• **Short problem**
Retype every line from the start of the data down to and including the line with "return tagged(ob, label) if label else ob". Skip the pictures.

## begin Data segment

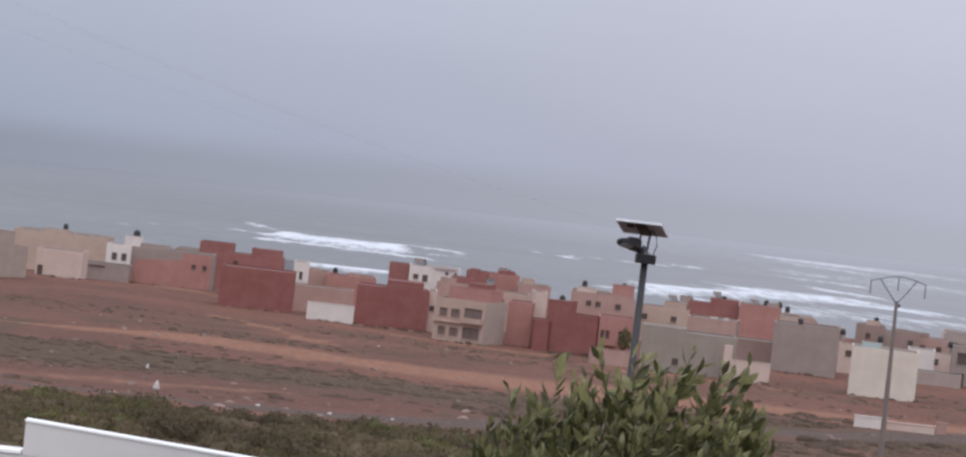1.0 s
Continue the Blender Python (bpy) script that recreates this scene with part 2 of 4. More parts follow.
# ---------------------------------------------------------------- mesh helpers
def mesh_of(name, verts, faces, material, smooth=False):
    me = bpy.data.meshes.new(name)
    me.from_pydata(verts, [], faces)
    me.materials.append(material)
    if smooth:
        for p in me.polygons:
            p.use_smooth = True
    me.update()
    return me


def part(name, bm, material, parent=None, label="", smooth=False):
    me = bpy.data.meshes.new(name)
    bmesh.ops.recalc_face_normals(bm, faces=bm.faces)
    bm.to_mesh(me)
    bm.free()
    me.materials.append(material)
    if smooth:
        for p in me.polygons:
            p.use_smooth = True
    ob = new(name, me)
    if parent is not None:
        ob.parent = parent
    return tagged(ob, label) if label else ob


def thing(name, m, label, category, group="", kind=""):
    ob = new(name)
    ob.matrix_world = m
    ob.empty_display_size = 0.2
    return tagged(ob, label, category, group, kind)


def add_box(bm, x0, x1, y0, y1, z0, z1, bevel=0.0, m=None):
    vs = [bm.verts.new((x, y, z)) for z in (z0, z1) for y in (y0, y1) for x in (x0, x1)]
    fs = [bm.faces.new([vs[i] for i in f]) for f in ((0, 2, 3, 1), (4, 5, 7, 6), (0, 1, 5, 4), (2, 6, 7, 3), (0, 4, 6, 2), (1, 3, 7, 5))]
    if bevel:
        es = list({e for f in fs for e in f.edges})
        got = bmesh.ops.bevel(bm, geom=es, offset=bevel, segments=2, profile=0.6, affect="EDGES")
        vs = list({v for f in got["faces"] for v in f.verts} | {v for v in vs if v.is_valid})
    if m is not None:
        bmesh.ops.transform(bm, matrix=m, verts=[v for v in vs if v.is_valid])
    return bm


def box(*a, **k):
    return add_box(bmesh.new(), *a, **k)


def add_tube(bm, pts, radii, n=8, cap=True):
    """A round rod through the points with a radius at each."""
    rings = []
    for i, p in enumerate(pts):
        p = Vector(p)
        d = Vector(pts[min(i + 1, len(pts) - 1)]) - Vector(pts[max(i - 1, 0)])
        q = d.to_track_quat("Z", "Y")
        r = radii[i] if isinstance(radii, (list, tuple)) else radii
        rings.append([bm.verts.new(p + q @ Vector((math.cos(a) * r, math.sin(a) * r, 0))) for a in (2 * math.pi * j / n for j in range(n))])
    for a, b in zip(rings, rings[1:]):
        for j in range(n):
            bm.faces.new((a[j], a[(j + 1) % n], b[(j + 1) % n], b[j]))
    if cap:
        bm.faces.new(rings[0][::-1]), bm.faces.new(rings[-1])
    return bm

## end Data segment

• **The result**
1.0 s
Continue the Blender Python (bpy) script that recreates this scene with part 2 of 4. More parts follow.
# ---------------------------------------------------------------- mesh helpers
def mesh_of(name, verts, faces, material, smooth=False):
    me = bpy.data.meshes.new(name)
    me.from_pydata(verts, [], faces)
    me.materials.append(material)
    if smooth:
        for p in me.polygons:
            p.use_smooth = True
    me.update()
    return me


def part(name, bm, material, parent=None, label="", smooth=False):
    me = bpy.data.meshes.new(name)
    bmesh.ops.recalc_face_normals(bm, faces=bm.faces)
    bm.to_mesh(me)
    bm.free()
    me.materials.append(material)
    if smooth:
        for p in me.polygons:
            p.use_smooth = True
    ob = new(name, me)
    if parent is not None:
        ob.parent = parent
    return tagged(ob, label) if label else ob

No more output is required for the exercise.